# WHAT YOU HAVE TO DO
Without the pictures, can you quote each line below exactly?

# RECORDED DATA

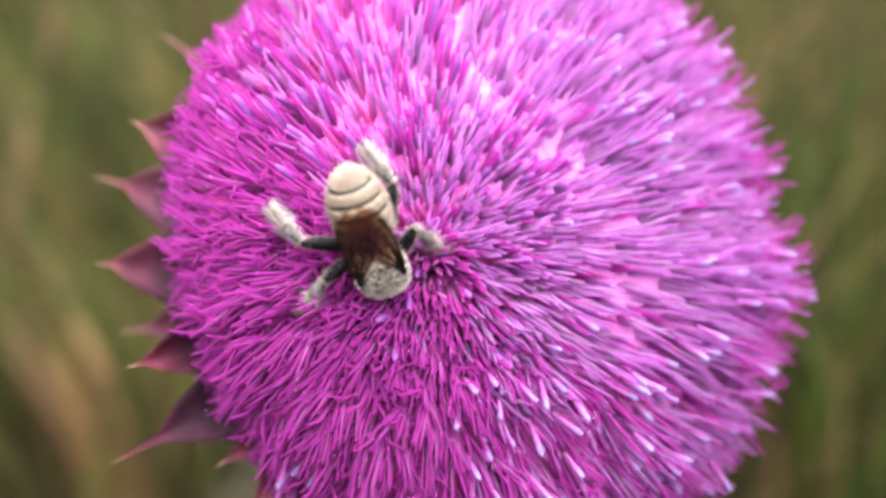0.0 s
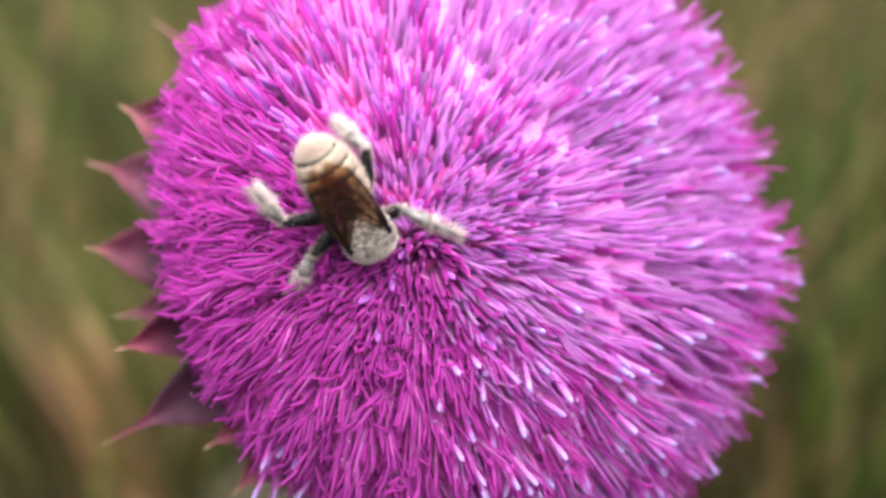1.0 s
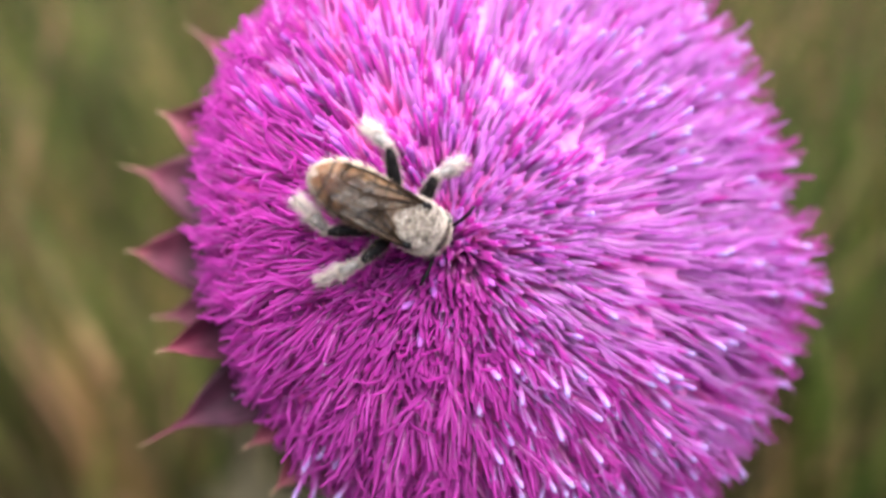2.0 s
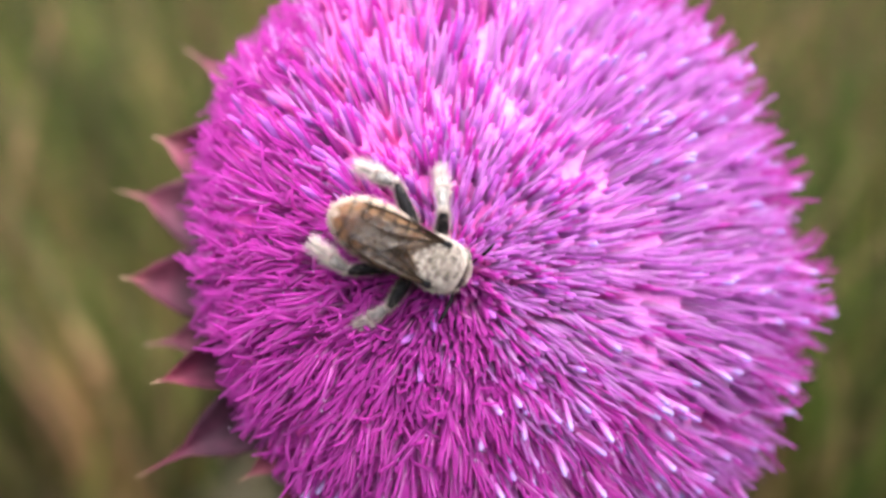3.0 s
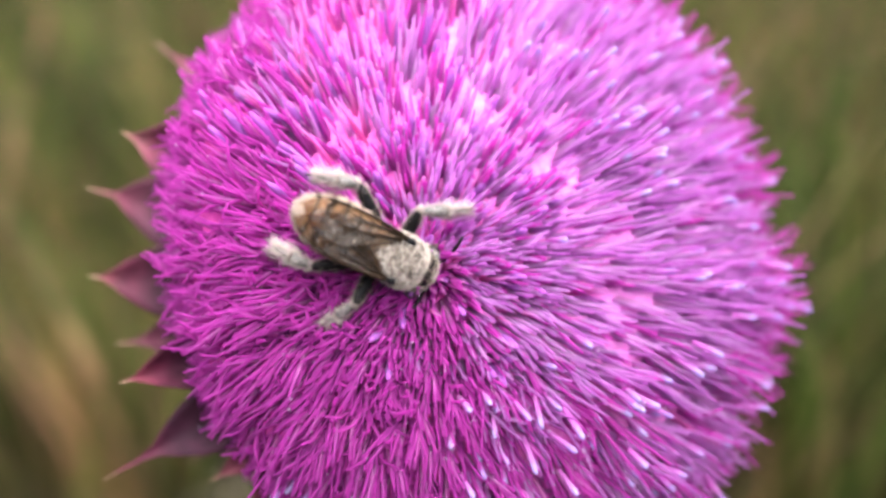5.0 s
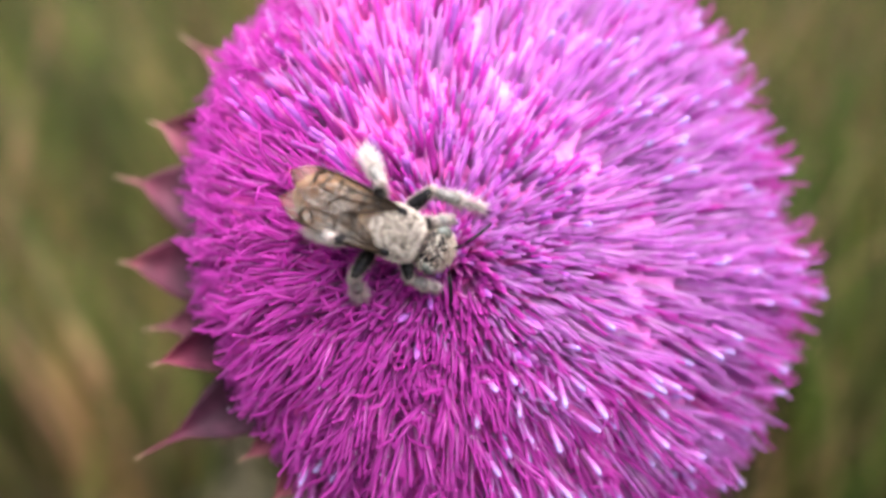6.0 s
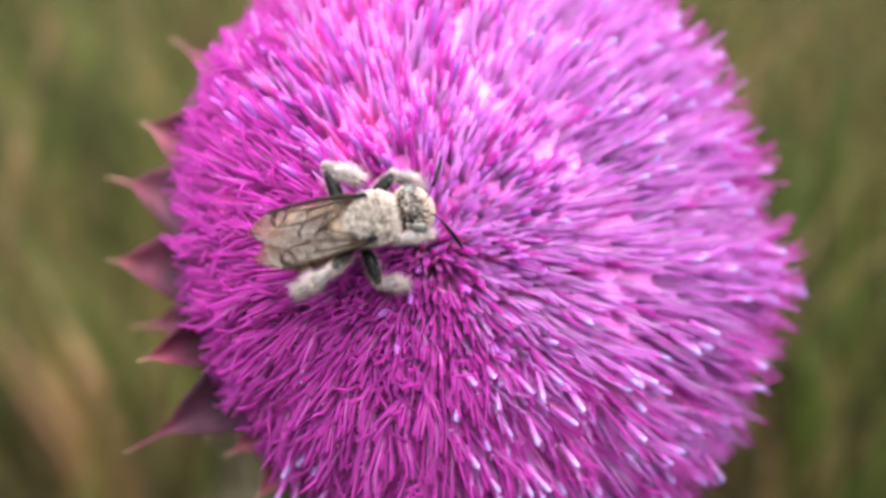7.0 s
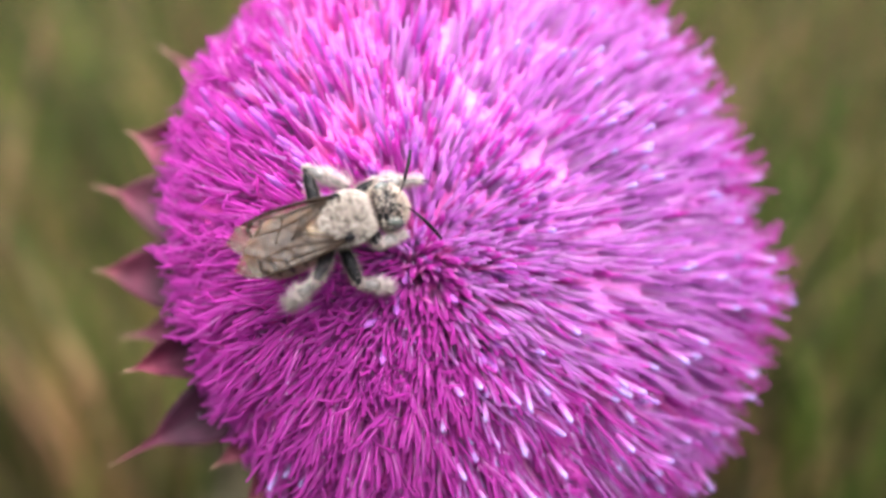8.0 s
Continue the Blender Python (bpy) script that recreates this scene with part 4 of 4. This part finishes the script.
def aim(way, up):
    """A turn that brings X onto way, with Z near up."""
    x = way.normalized()
    y = up.cross(x).normalized()
    return Matrix((x, y, x.cross(y))).transposed().to_4x4()


def limb(hip, which, knee, foot):
    """The poses of a thigh, and of the lower leg on it."""
    hip, knee, foot = Vector(hip), Vector(knee) / 1000, Vector(foot) / 1000
    up = Vector((0, 0, 1))
    m = Matrix.Translation(hip) @ aim(knee - hip, up)
    k = m @ mm(FEMUR[which], 0, 0)
    low = Matrix.Translation(k) @ aim(foot - k, up)
    return m, m.inverted() @ low


def motions():
    ticks = [i / 10 for i in range(81)]
    walk(thistle, [(t, sway(t) @ Matrix.Translation(STEM_BASE)) for t in ticks])
    ride = {t: eased(BEE, t) for t in ticks}
    walk(bee, [(t, sway(t) @ bee_pose(*ride[t][:6])) for t in ticks])
    walk(abdomen, [(t, Matrix.Translation(ABDOMEN_PIVOT + mm(max(0, -0.07 * ride[t][6]), 0, 0)) @ pose(0, 0, 0, 0, ride[t][6], 0)) for t in ticks])
    walk(head, [(t, Matrix.Translation(HEAD_PIVOT + mm(-0.007 * ride[t][7], 0, -0.008 * ride[t][7])) @ pose(0, 0, 0, 0, ride[t][7], 0)) for t in ticks])
    # head down the antennae lie out to the sides, head up they point forward
    for side, ant in FEELERS.items():
        base = Matrix.Translation(ant.location)
        out = base @ Vector((0.57, 0.82 * side, 0)).rotation_difference(Vector((-0.45, 0.75 * side, 0.48))).to_matrix().to_4x4()
        walk(ant, [(0.0, out), (4.7, out), (5.8, base), (8.0, base)])
    for (kind, side), w in WINGS.items():
        at_hinge = w.location.copy()
        walk(w, [(t, Matrix.Translation(at_hinge) @ pose(0, 0, 0, -4 * side, 7 + 0.3 * ride[t][6] + 5 * max(0, ride[t][4] - 25), side * (ride[t][8] + (5 if kind == "hindwing" else 0)))) for t in ticks])
    for (which, side), (thigh, low) in LEGS.items():
        rows = [(r[0], limb(HIPS[which, side], which, r[1:4], r[4:7])) for r in STEPS[which, side]]
        walk(thigh, [(t, a) for t, (a, c) in rows])
        walk(low, [(t, c) for t, (a, c) in rows])


motions()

# FINAL RESULT
0.0 s
1.0 s
2.0 s
3.0 s
5.0 s
6.0 s
7.0 s
8.0 s
Continue the Blender Python (bpy) script that recreates this scene with part 4 of 4. This part finishes the script.
def aim(way, up):
    """A turn that brings X onto way, with Z near up."""
    x = way.normalized()
    y = up.cross(x).normalized()
    return Matrix((x, y, x.cross(y))).transposed().to_4x4()


def limb(hip, which, knee, foot):
    """The poses of a thigh, and of the lower leg on it."""
    hip, knee, foot = Vector(hip), Vector(knee) / 1000, Vector(foot) / 1000
    up = Vector((0, 0, 1))
    m = Matrix.Translation(hip) @ aim(knee - hip, up)
    k = m @ mm(FEMUR[which], 0, 0)
    low = Matrix.Translation(k) @ aim(foot - k, up)
    return m, m.inverted() @ low


def motions():
    ticks = [i / 10 for i in range(81)]
    walk(thistle, [(t, sway(t) @ Matrix.Translation(STEM_BASE)) for t in ticks])
    ride = {t: eased(BEE, t) for t in ticks}
    walk(bee, [(t, sway(t) @ bee_pose(*ride[t][:6])) for t in ticks])
    walk(abdomen, [(t, Matrix.Translation(ABDOMEN_PIVOT + mm(max(0, -0.07 * ride[t][6]), 0, 0)) @ pose(0, 0, 0, 0, ride[t][6], 0)) for t in ticks])
    walk(head, [(t, Matrix.Translation(HEAD_PIVOT + mm(-0.007 * ride[t][7], 0, -0.008 * ride[t][7])) @ pose(0, 0, 0, 0, ride[t][7], 0)) for t in ticks])
    # head down the antennae lie out to the sides, head up they point forward
    for side, ant in FEELERS.items():
        base = Matrix.Translation(ant.location)
        out = base @ Vector((0.57, 0.82 * side, 0)).rotation_difference(Vector((-0.45, 0.75 * side, 0.48))).to_matrix().to_4x4()
        walk(ant, [(0.0, out), (4.7, out), (5.8, base), (8.0, base)])
    for (kind, side), w in WINGS.items():
        at_hinge = w.location.copy()
        walk(w, [(t, Matrix.Translation(at_hinge) @ pose(0, 0, 0, -4 * side, 7 + 0.3 * ride[t][6] + 5 * max(0, ride[t][4] - 25), side * (ride[t][8] + (5 if kind == "hindwing" else 0)))) for t in ticks])
    for (which, side), (thigh, low) in LEGS.items():
        rows = [(r[0], limb(HIPS[which, side], which, r[1:4], r[4:7])) for r in STEPS[which, side]]
        walk(thigh, [(t, a) for t, (a, c) in rows])
        walk(low, [(t, c) for t, (a, c) in rows])


motions()